Bu belirgin sebeplere diğerleri ve özellikle de Arap-İsrail çatışması ekleniyor.1948'de İsrail Devleti'nin kurulmasından bu yana, Filistin-İsrail çatışması önemli bir şiddet ekseni haline geldi. Bu çatışma, birçok ülkede sayısız siyasi çalkantıya ve Arap siyasi düşüncesinde bölünmeye yol açarak, büyük bir kısmını ikili ve muğlak hale getirdi.

Sağduyulu bir siyasi yönetimin yokluğu, 21. yüzyılın ikinci on yılında Arap Baharı olarak bilinen süreci doğurdu. Ekonomik ve toplumsal krizlerle körüklenen bu büyük patlama, bölgeyi etkilemeye devam eden bir dizi tepkiye yol açtı.

Ortadoğu'daki her bölgesel savaş, dökülen kanı artıran ve çatışmaları uzatan bir vekalet savaşına dönüşüyor. Ne yazık ki, Sudan’daki savaş gibi bu savaşların bazılarına küresel olarak ilgi gösterilmiyor; bu nedenle Sudan vatandaşları devam eden çatışmanın ağır bedelini ödüyor.

Ortadoğu, doğrudan veya dolaylı olarak en kanlı bölge olmasına rağmen, dikkat çeken nokta, bu konuyu inceleyen, bu büyük çatışmayı çözmek için bir yol bulmaya çalışan veya çatışmayı kontrol altına alacak kurumlar düşünen aktörlerin yokluğudur. Bölgesel kurumlar etkisiz ve uluslararası kurumlar, bu bölgedeki çatışmaları çözmek için doğrudan müdahale etmelerini engelleyen kendi kaygılarıyla meşguller.

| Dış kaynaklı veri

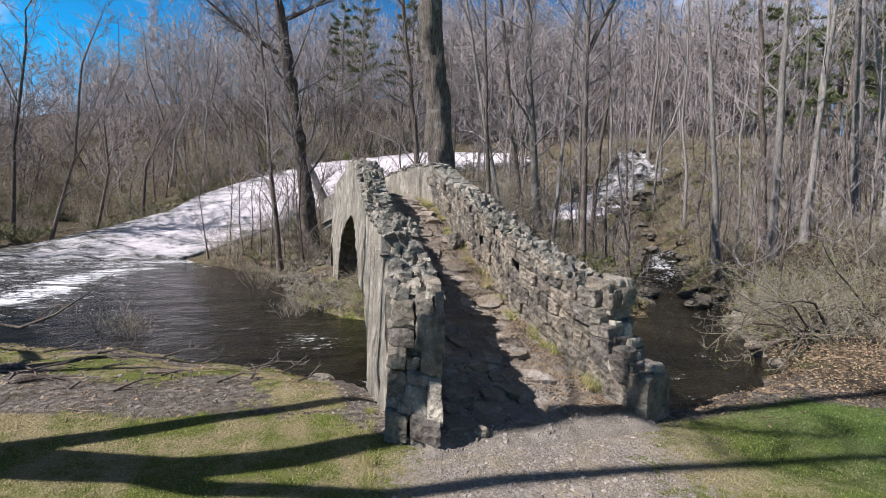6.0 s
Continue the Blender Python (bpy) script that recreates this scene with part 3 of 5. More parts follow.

Bu nedenle, bu sorunu ele almak ve çözümler veya çözüm için ilk adımlar sunmak amacıyla iyileşmeyi destekleyenlerin girişimde bulunacağı bir Arap konferansı çağrısı yapmak hayati önem taşıyor. Çünkü bu çatışmanın devam etmesi, radikal güçlerin siyasi gündemi yönlendirmesine olanak tanıyor ve bunlar da şiddetten başka bir şey bilmiyorlar!

Son söz; savaşlar insanların zihinlerinde başladığından, barışın savunması da insanların zihinlerinde inşa edilmelidir (bu söz Paris’teki UNESCO Genel Merkezi’nin kapısındadır).